# GIVEN INFORMATION
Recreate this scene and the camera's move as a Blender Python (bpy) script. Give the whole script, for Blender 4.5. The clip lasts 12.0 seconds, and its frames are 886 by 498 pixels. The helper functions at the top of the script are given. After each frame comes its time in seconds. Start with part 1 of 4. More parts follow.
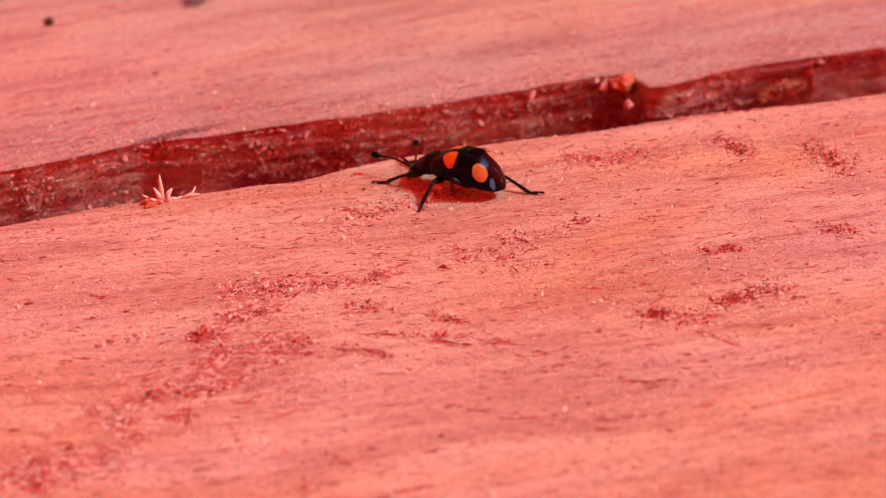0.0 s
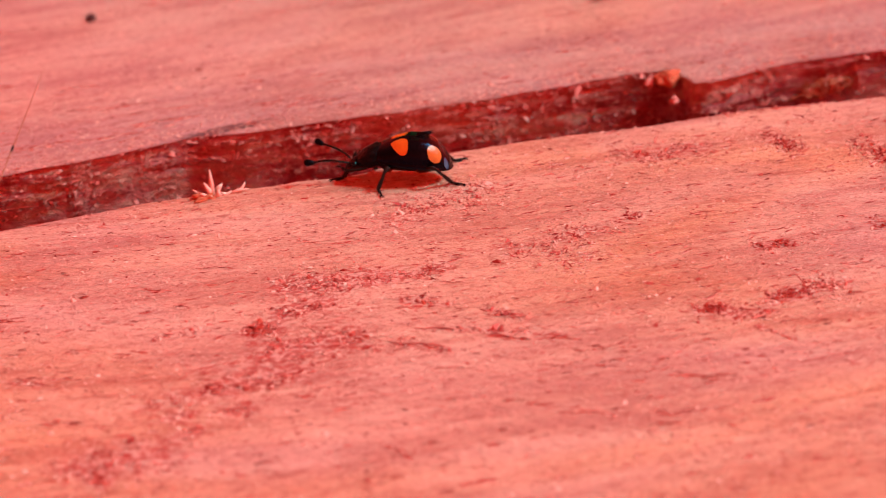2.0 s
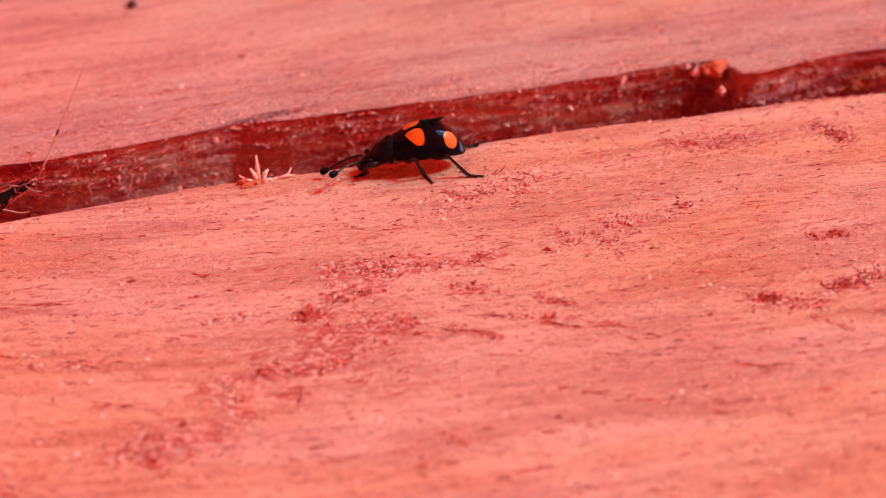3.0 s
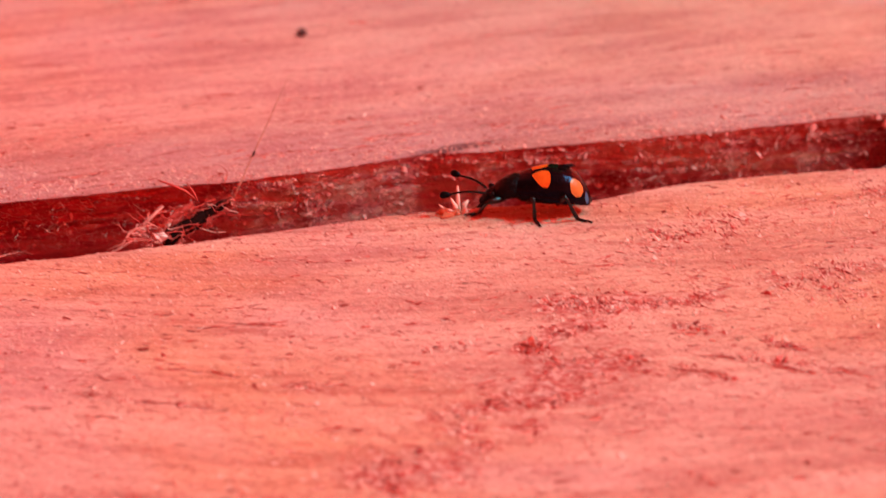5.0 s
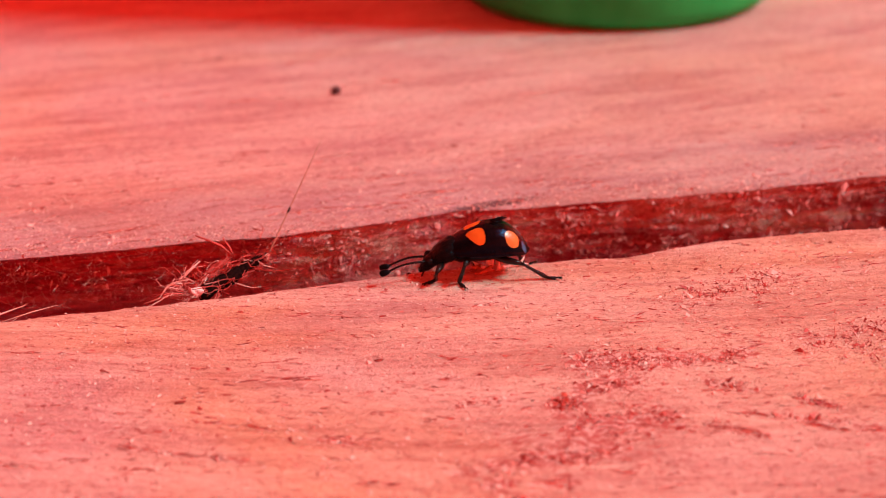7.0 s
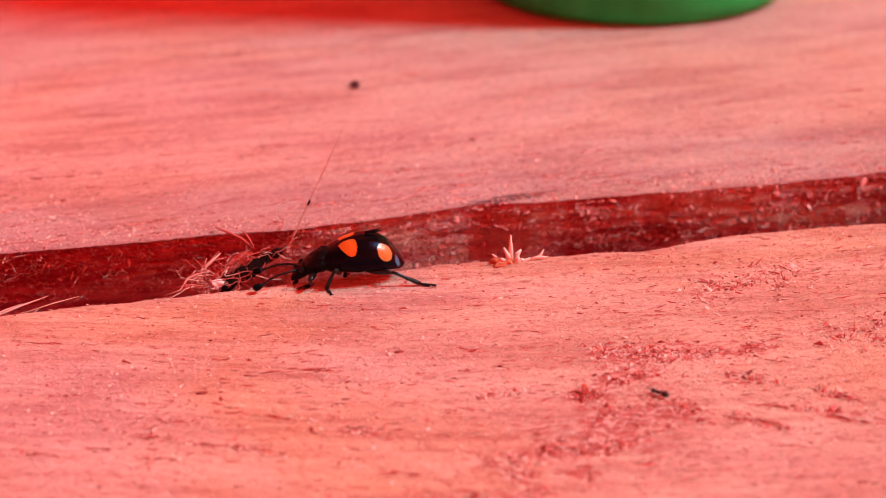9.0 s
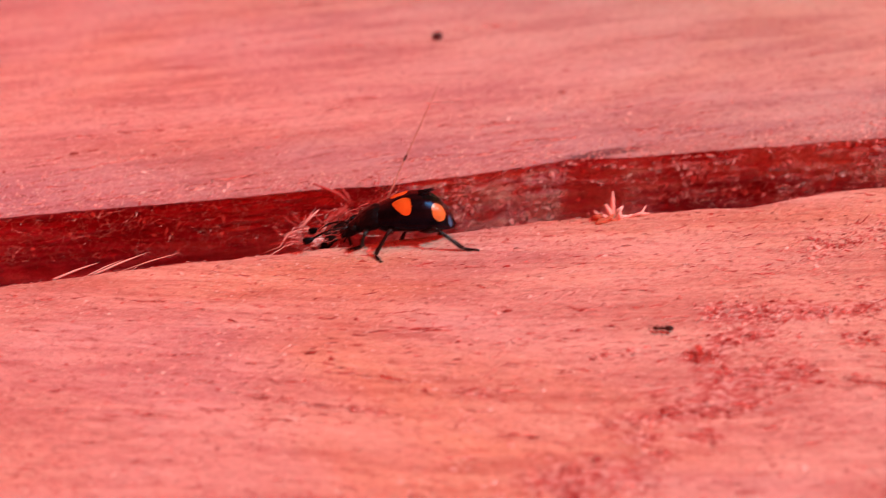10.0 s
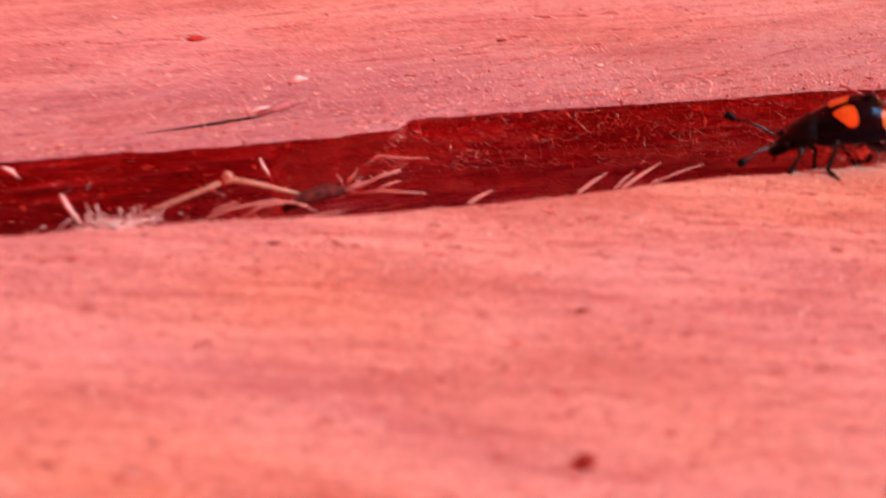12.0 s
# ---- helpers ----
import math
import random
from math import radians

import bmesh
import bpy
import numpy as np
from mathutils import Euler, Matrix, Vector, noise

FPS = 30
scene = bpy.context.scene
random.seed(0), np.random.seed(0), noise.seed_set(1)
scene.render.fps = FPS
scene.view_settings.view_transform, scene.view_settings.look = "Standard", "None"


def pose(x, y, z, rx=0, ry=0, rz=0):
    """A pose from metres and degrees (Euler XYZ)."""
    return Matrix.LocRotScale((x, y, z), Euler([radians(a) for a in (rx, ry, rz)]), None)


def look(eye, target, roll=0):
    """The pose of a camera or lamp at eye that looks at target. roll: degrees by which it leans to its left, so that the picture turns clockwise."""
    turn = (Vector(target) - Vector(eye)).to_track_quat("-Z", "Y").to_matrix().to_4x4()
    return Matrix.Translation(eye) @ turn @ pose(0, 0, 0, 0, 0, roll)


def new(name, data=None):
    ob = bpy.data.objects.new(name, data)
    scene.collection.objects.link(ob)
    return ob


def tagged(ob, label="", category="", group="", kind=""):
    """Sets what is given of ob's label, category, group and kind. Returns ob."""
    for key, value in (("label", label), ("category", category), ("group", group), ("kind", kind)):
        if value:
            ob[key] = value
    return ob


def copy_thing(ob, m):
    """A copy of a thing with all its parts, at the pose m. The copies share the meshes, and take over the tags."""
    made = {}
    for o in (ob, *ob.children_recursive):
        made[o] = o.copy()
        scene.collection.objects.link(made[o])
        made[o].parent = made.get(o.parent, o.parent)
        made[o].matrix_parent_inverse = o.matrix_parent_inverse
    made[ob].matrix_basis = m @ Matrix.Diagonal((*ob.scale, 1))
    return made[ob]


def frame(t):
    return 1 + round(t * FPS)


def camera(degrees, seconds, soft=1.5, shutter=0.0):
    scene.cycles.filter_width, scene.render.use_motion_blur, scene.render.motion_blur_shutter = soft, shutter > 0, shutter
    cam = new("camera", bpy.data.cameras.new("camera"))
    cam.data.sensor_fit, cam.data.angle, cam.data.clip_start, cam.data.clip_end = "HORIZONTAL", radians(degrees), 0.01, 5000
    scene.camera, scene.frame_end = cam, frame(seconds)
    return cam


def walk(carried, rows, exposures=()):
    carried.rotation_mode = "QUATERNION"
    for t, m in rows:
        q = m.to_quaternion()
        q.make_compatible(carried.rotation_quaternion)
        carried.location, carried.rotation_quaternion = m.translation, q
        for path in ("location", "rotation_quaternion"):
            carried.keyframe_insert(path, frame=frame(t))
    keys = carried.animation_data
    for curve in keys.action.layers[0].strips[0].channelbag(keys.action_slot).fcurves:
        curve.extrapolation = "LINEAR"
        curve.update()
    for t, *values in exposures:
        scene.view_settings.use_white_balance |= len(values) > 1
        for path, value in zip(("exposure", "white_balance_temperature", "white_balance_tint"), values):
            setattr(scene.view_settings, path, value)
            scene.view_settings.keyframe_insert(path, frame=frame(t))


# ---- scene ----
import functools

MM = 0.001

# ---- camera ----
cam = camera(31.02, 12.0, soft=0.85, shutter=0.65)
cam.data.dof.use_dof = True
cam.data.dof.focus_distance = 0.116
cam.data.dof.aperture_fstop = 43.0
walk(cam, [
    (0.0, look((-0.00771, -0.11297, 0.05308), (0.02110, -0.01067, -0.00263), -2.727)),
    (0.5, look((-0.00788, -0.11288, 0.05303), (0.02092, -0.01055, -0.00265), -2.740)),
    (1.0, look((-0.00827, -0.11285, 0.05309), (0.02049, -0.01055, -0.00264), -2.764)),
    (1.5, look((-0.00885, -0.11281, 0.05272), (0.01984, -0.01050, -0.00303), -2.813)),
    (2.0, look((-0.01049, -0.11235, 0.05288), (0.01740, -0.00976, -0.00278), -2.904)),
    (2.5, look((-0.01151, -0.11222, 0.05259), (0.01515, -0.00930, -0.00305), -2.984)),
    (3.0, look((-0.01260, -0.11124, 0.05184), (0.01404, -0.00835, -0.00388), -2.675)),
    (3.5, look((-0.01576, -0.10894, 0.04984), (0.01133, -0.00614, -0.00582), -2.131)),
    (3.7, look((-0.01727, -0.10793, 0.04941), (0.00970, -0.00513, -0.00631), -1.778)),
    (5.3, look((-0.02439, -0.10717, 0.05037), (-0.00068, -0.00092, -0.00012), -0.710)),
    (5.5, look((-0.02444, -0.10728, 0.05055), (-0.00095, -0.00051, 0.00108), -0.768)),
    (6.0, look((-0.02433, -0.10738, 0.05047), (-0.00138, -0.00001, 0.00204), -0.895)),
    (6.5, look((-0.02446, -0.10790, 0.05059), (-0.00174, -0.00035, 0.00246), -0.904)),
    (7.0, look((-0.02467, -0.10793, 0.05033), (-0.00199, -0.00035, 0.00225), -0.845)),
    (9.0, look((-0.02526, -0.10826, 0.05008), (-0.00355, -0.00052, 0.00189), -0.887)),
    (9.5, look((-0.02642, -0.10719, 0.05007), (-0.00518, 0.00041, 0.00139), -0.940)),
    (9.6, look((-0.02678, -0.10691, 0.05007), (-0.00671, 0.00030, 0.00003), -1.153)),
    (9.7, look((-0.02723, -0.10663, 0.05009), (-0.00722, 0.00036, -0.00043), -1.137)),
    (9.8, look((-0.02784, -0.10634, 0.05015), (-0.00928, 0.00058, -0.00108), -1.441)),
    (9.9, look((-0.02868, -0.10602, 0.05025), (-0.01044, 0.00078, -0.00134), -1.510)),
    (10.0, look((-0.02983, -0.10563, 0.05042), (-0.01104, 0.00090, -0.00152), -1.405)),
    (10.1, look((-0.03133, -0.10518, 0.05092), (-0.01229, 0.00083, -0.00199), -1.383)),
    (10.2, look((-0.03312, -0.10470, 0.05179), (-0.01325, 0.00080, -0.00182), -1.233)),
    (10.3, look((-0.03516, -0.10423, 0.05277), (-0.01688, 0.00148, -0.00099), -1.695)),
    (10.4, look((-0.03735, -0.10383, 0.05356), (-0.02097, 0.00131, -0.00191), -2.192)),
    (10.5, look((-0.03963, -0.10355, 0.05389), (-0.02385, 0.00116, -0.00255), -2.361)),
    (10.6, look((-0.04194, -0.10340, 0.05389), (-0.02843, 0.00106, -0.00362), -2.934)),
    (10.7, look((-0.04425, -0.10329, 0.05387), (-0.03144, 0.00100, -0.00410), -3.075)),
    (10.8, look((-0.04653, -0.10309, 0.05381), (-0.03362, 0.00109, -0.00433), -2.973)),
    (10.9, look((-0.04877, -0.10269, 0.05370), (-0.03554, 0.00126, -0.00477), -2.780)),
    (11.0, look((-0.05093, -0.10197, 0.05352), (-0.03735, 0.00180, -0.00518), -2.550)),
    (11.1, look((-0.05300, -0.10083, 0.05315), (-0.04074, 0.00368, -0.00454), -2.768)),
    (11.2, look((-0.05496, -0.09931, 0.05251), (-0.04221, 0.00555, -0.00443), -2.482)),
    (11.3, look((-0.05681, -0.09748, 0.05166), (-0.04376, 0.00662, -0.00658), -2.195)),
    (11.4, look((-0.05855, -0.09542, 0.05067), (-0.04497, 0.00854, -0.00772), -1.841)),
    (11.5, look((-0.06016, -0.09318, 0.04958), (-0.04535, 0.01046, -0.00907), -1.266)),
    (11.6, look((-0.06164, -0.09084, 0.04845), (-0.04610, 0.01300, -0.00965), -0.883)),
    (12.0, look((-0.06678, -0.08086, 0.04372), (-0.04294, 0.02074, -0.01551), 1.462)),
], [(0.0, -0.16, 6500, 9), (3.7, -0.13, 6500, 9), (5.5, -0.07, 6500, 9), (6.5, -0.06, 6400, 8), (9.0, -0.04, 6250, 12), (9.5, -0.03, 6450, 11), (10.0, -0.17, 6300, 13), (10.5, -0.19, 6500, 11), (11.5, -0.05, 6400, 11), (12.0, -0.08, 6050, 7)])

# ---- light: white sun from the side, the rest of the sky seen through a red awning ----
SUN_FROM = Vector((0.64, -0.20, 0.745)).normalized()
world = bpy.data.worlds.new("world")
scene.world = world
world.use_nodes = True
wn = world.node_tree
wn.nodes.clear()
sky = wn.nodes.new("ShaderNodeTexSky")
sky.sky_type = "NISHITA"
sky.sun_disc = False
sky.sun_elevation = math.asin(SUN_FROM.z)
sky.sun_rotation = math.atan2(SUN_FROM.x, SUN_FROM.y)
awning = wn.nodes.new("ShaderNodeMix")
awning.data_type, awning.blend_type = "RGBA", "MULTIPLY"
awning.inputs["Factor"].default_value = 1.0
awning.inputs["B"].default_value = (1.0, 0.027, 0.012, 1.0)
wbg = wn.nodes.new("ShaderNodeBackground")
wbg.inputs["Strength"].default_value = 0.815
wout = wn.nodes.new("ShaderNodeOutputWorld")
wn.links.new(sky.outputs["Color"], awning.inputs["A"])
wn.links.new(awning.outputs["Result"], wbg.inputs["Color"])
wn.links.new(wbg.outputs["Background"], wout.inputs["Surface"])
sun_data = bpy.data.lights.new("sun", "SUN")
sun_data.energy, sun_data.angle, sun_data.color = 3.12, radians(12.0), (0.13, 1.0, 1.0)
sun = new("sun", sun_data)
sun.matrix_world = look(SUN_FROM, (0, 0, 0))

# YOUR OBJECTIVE
Check every line of the data, and copy the ones that contain "angle".

# IN RESPONSE
    cam.data.sensor_fit, cam.data.angle, cam.data.clip_start, cam.data.clip_end = "HORIZONTAL", radians(degrees), 0.01, 5000
sun_data.energy, sun_data.angle, sun_data.color = 3.12, radians(12.0), (0.13, 1.0, 1.0)